Many scholars see this incessant atavism, this self-referential bricolage, as precisely what defines the postmodern, a term frequently used to describe the designs of Vivienne Westwood and punk fashion in general. The do-it-yourself attitude of punk styling was a unique product of a particular sociocultural history after which, during the 1980s and ’90s, global style continued to evolve along the same aesthetic trajectory. Other elements that have recently been associated with the postmodern mode include clothing and imagery that appear dirty, ripped, scarred, shocking, spectacular, cruel, traumatized, sick, or alienating13—all of these were qualities actively sought by Vivienne Westwood and the punks of the 1970s.

Postmodernism = No Future
Punk was both a product and a victim of late capitalism. As the most quickly digested of all previous youth subcultures, it came to fruition and fell victim to mass marketing in less than three years.14 Since then, punk has never entirely gone out of style. Soon after the Sex Pistols disbanded in 1978, one could see punks everywhere in London, the U.S., and elsewhere. One still sees flamboyant teenagers wearing bondage trousers and studded leather motorcycle jackets on streets such as St. Marks Place in New York City, where these garments are still sold in quantity. Punk has even taken more than one turn at being an inspiration for haute couture. In the twenty-first century, punk and hip-hop, another subcultural style born of strife, have been fused together into what has become the standard look for contemporary youth.

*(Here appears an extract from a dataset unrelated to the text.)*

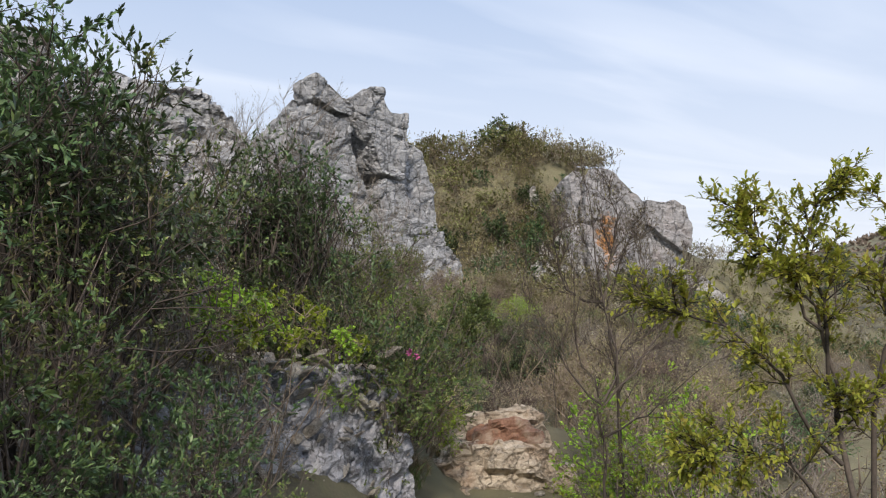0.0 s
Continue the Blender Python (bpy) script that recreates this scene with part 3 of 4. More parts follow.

The Costume Institute’s collection of Vivienne Westwood’s early work pays homage to punk’s influence and situates historically these authentic garments of a subcultural style that has few rivals in its continued influence on Western fashion’s mavericks.

1 A Victorian-inspired short hooped skirt.

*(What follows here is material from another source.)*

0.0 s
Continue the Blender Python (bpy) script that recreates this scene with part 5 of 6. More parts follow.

2 “Punk: A British subculture of the mid-1970s epitomized by the look and attitude of The Sex Pistols. The style most often associated with Punk involves bondage trousers worn with ripped T-shirts with anarchic slogans and boots. Hair and make-up was an integral part of Punk—hair was dyed violently bright colours and made to stand up on end, and facial piercing (particularly cheeks and noses) became popular.” Amy de la Haye and Cathie Dingwall, Surfers, Soulies, Skinheads & Skaters (New York: Overlook Press, 1996), p. 13.
3 Christopher Breward, The Culture of Fashion (Manchester: Manchester University Press, 1995), p. 233.
4 “Sedition: The stirring up of discontent, resistance, or rebellion against the government in power; revolt or rebellion.” Webster’s New World College Dictionary, Third Edition (New York: Macmillan, 1988), p. 1214. Vivienne Westwood: “The word ‘seditionaries’ … has always meant to me the necessity to seduce people into revolt.” Chester, Lewis. Mother of Punk in “Hot Air”, UK (1998), p. 62.
5 At the end of the 1970s, the name of the shop became World’s End, after the London neighborhood in which it is located.
6 John Gray, a longtime childhood friend: “Even in those days John had the green hair and wore a baseball cap from back to front. He wore baggy army trousers and a T-shirt with holes.” John Lydon, Rotten: No Irish, No Blacks, No Dogs (New York: Picador, 1994), p. 39.
7 “A quasi-anarchistic group formed in Paris in 1957, a political evolution from the avant-garde ideas of Dada and Surrealism earlier in the century. The aim of their political philosophy was to re-empower the proletariat, whose lives were summed up in the Situationist slogan: metro-boulot-TV-dodo (subway-work-TV-sleep). They felt that in what they dubbed the Society of the Spectacle people had turned into consumers of mediated events, mediated ideas and mediated actions, and that their role was to challenge that enforced passivity by breaking down the barriers between direct and mediated experience. The artist depicting situations and feelings was merely colluding with the forces that created the Society of the Spectacle. The role of the artists, as they saw it, was to create challenging situations.” Nils Stevenson, Vacant: A Diary of the Punk Years, 1976–1979 (New York: Thames & Hudson, 1999), p. 8.
8 Lydon, Rotten, p. 70.
9 Elizabeth Wilson, Bohemians: The Glamorous Outcasts (New Brunswick, N.J.: Rutgers University Press, 2000), p. 173.
10 These are characteristics that are easily seen in extant Seditionaries garments featured in the holdings of The Costume Institute.
11 Steven Connor, Postmodernist Culture: An Introduction to Theories of the Contemporary, 2d ed. (Oxford: Blackwell, 1997), p. 216.
12 Ibid., p. 65.
13 For an exhaustive and inspired exploration of these aspects of late twentieth-century fashion, see Caroline Evans, Fashion at the Edge: Spectacle, Modernity, and Deathliness (New Haven: Yale University Press, 2003).
14 Today the turnaround of the process of acculturation is much shorter, ostensibly due to the speed of our media and our postmodern appetite for the new; so much so that subcultures may not even be recognized as such before they are scooped up and sold as the “next big thing.” Philosophers such as Jean-François Lyotard see this as the method by which the “Establishment” controls subversion and thereby retains control. This would help to explain why punk was absorbed and resold so quickly, effectively stripping it of its power and meaning. The style and antagonistic actions of the punks challenged the status quo of 1970s England in an overt way as no movement has had the opportunity to do since.